Daren Dixon, the lone survivor of Saturday’s fire, can expect a lifetime of misery if he does not get professional help soon.
Clinical psychologist Dr Krishna Maharaj said Dixon, like any normal person who goes through such trauma, can expect to experience acute stress.
Dixon’s wife, Vanessa Chinapoo, 32, who was eight months pregnant, died along with the children, Sarah Chinapoo, 13; Chayim Chinapoo, 10; Moses Chinapoo, 8.
Also killed in the fire at Mc Bean Village, Couva, were Dixon’s niece Shantelle Dixon, 22, and her nephew, two and a half year old Elijah Narine.
Relatives said Dixon was so traumatised by the incident he was inconsolable, and had to be treated for acute stress and high blood pressure.
Dixon has said he was awakened by two of the children who told him the roof of the home was burning.
He said he told his wife and two boys to flee the home and went looking for the others.
Dixon said he could not find the other family members and escaped through a side door, believing they had all got out safely. It was only later he realised they had all died, found later by fire fighters in a death embrace in the bathroom.

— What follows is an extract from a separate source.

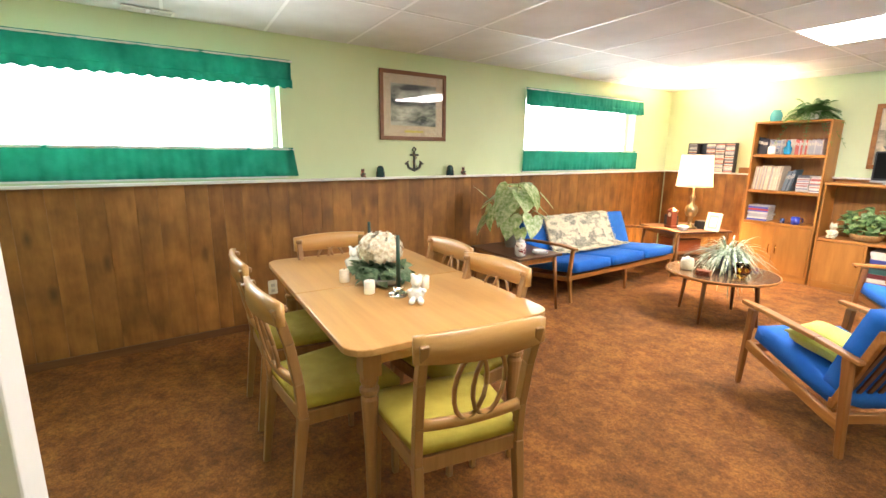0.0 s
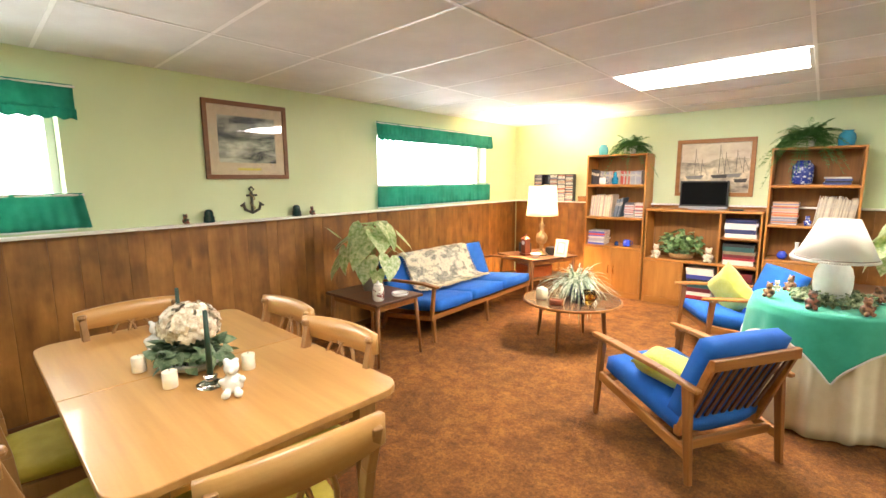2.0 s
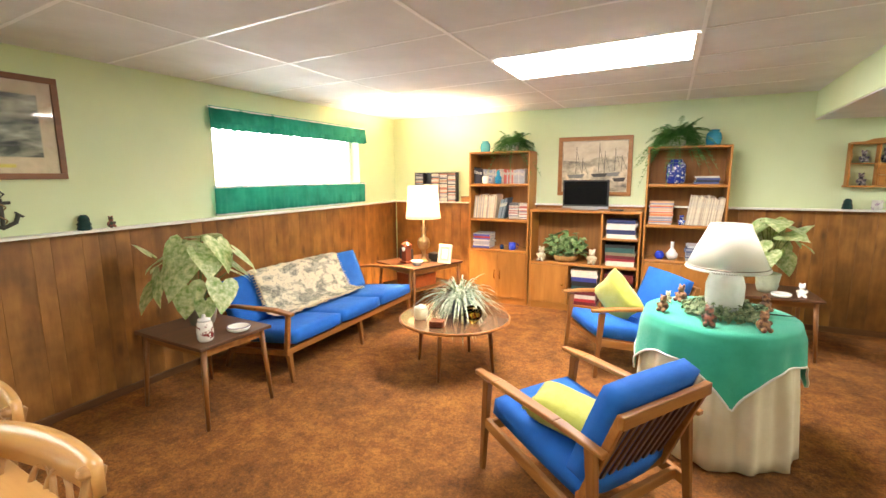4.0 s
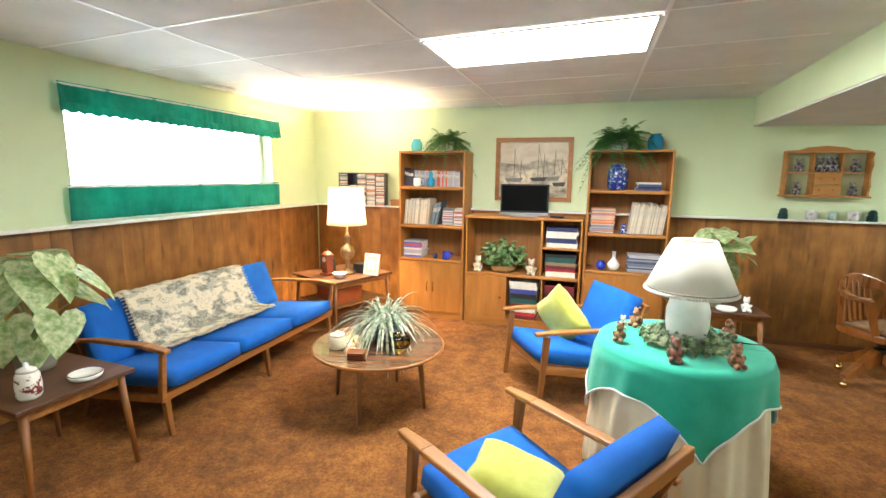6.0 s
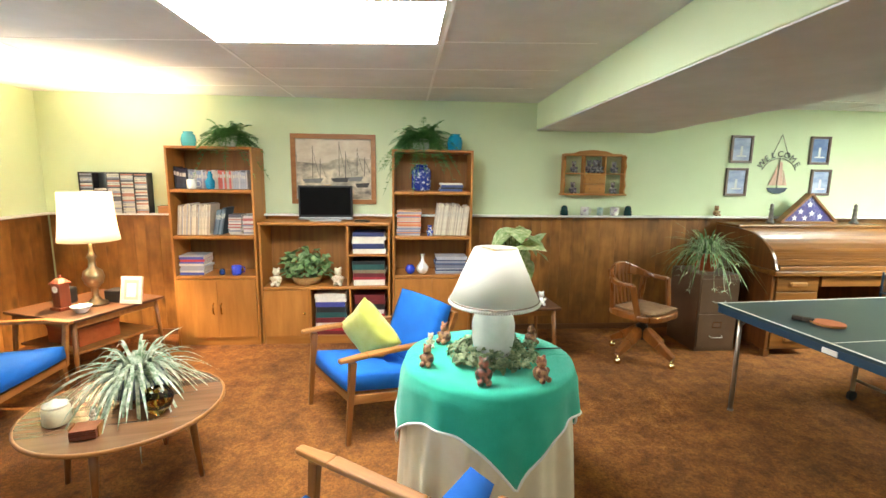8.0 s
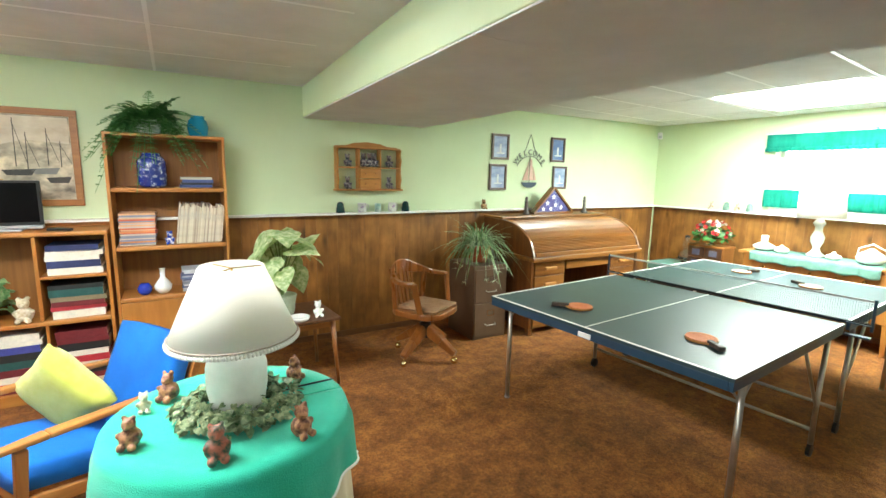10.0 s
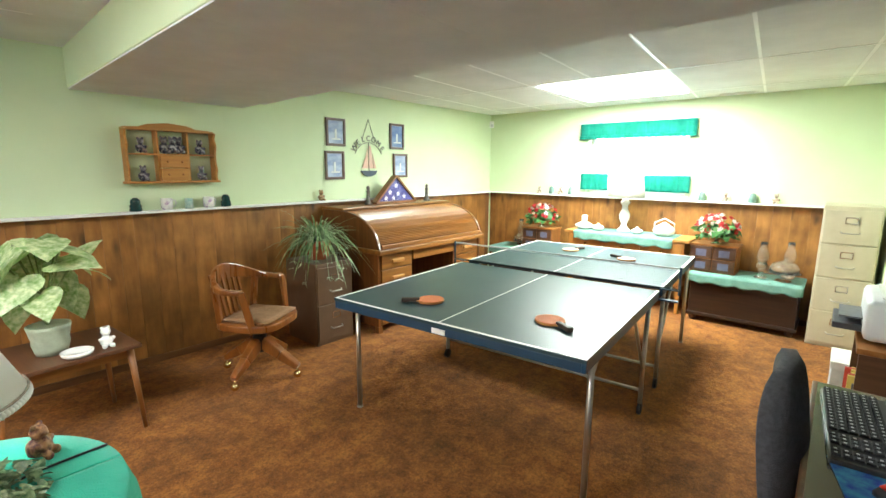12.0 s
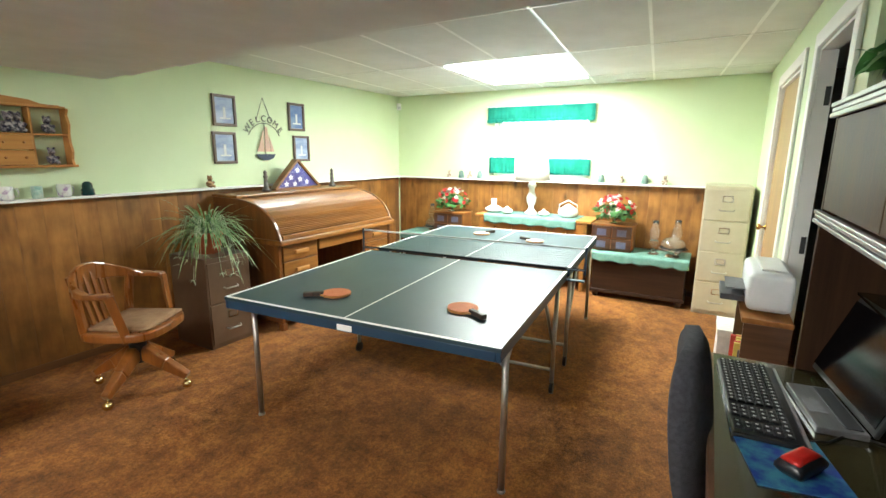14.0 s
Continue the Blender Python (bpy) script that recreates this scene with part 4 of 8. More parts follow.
def bookcase_low():
    W, D, H = 1.175, 0.33, 1.145
    c = thing("media_unit", pose(3.14, 6.55, 0), "low oak-veneer shelf unit between the tall bookcases", "bookcase", "wall of bookcases")
    for x in (0.0, W - 0.02):
        part("side_panel", box(nb(), x, x + 0.02, 0, D, 0, H - 0.0305), OAKCASE, c, bevel=0.003)
    part("top", box(nb(), -0.004, W + 0.004, -0.012, D, H - 0.03, H), OAKCASE_X, c, bevel=0.01)
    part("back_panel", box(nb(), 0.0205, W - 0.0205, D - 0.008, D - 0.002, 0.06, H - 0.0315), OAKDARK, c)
    part("back_rail", box(nb(), 0.0, W, D - 0.02, D - 0.003, H + 0.001, H + 0.05), OAKCASE_X, c, bevel=0.003)
    part("divider", box(nb(), 0.775, 0.795, 0.004, D - 0.0095, 0.555, H - 0.0315), OAKCASE, c, bevel=0.003)
    part("divider", box(nb(), 0.425, 0.445, 0.004, D - 0.0095, 0.0765, 0.5195), OAKCASE, c, bevel=0.003)
    part("divider", box(nb(), 0.795, 0.812, 0.006, D - 0.0095, 0.0765, 0.5195), OAKCASE, c, bevel=0.003)
    part("shelf", box(nb(), 0.0208, W - 0.0208, -0.002, D - 0.0095, 0.52, 0.552), OAKCASE_X, c, bevel=0.009)
    part("shelf", box(nb(), 0.7958, W - 0.0208, 0.004, D - 0.0095, 0.83, 0.85), OAKCASE_X, c, bevel=0.004)
    part("bottom", box(nb(), 0.021, W - 0.021, 0.004, D - 0.01, 0.0555, 0.075), OAKCASE_X, c)
    part("plinth", box(nb(), 0.021, W - 0.021, 0.012, 0.03, 0, 0.055), OAKCASE_X, c)
    d = part("door", box(nb(), 0.022, 0.424, -0.004, 0.012, 0.077, 0.517), OAKCASE, c, bevel=0.003)
    k = nb()
    lathe(k, [(0.006, 0), (0.012, 0.008), (0.012, 0.014), (0.004, 0.018)], 12)
    kb = part("knob", k, BRASS, d, "brass knob", smooth=True)
    kb.matrix_basis = pose(0.385, -0.004, 0.30, 90, 0, 0)
    return c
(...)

Maharaj said of Dixon’s mental state: ’It will be acute stress disorder until about six months but he needs to have some sort of counselling now to reduce the onset of Post Traumatic Stress Disorder (PTSD).’
Maharaj said, ’he needs to know that there are professionals who know and understand what he is going through and that he is not alone’.
Dixon’s family, he said, should also go to the counselling sessions with him.
’Family members should also take part in family counselling sessions as a means of support,’ Maharaj said.
Maharaj said minor tranquilisers should also be prescribed to help Dixon to deal with the sleepless nights he is sure to continue to experience, along with several other symptoms of acute stress.
These he said include irritability-reacting to people that may remind him of the incident - depression, reliving the incident every time he hears or reads about similar incidents and reoccurring dreams about the incident.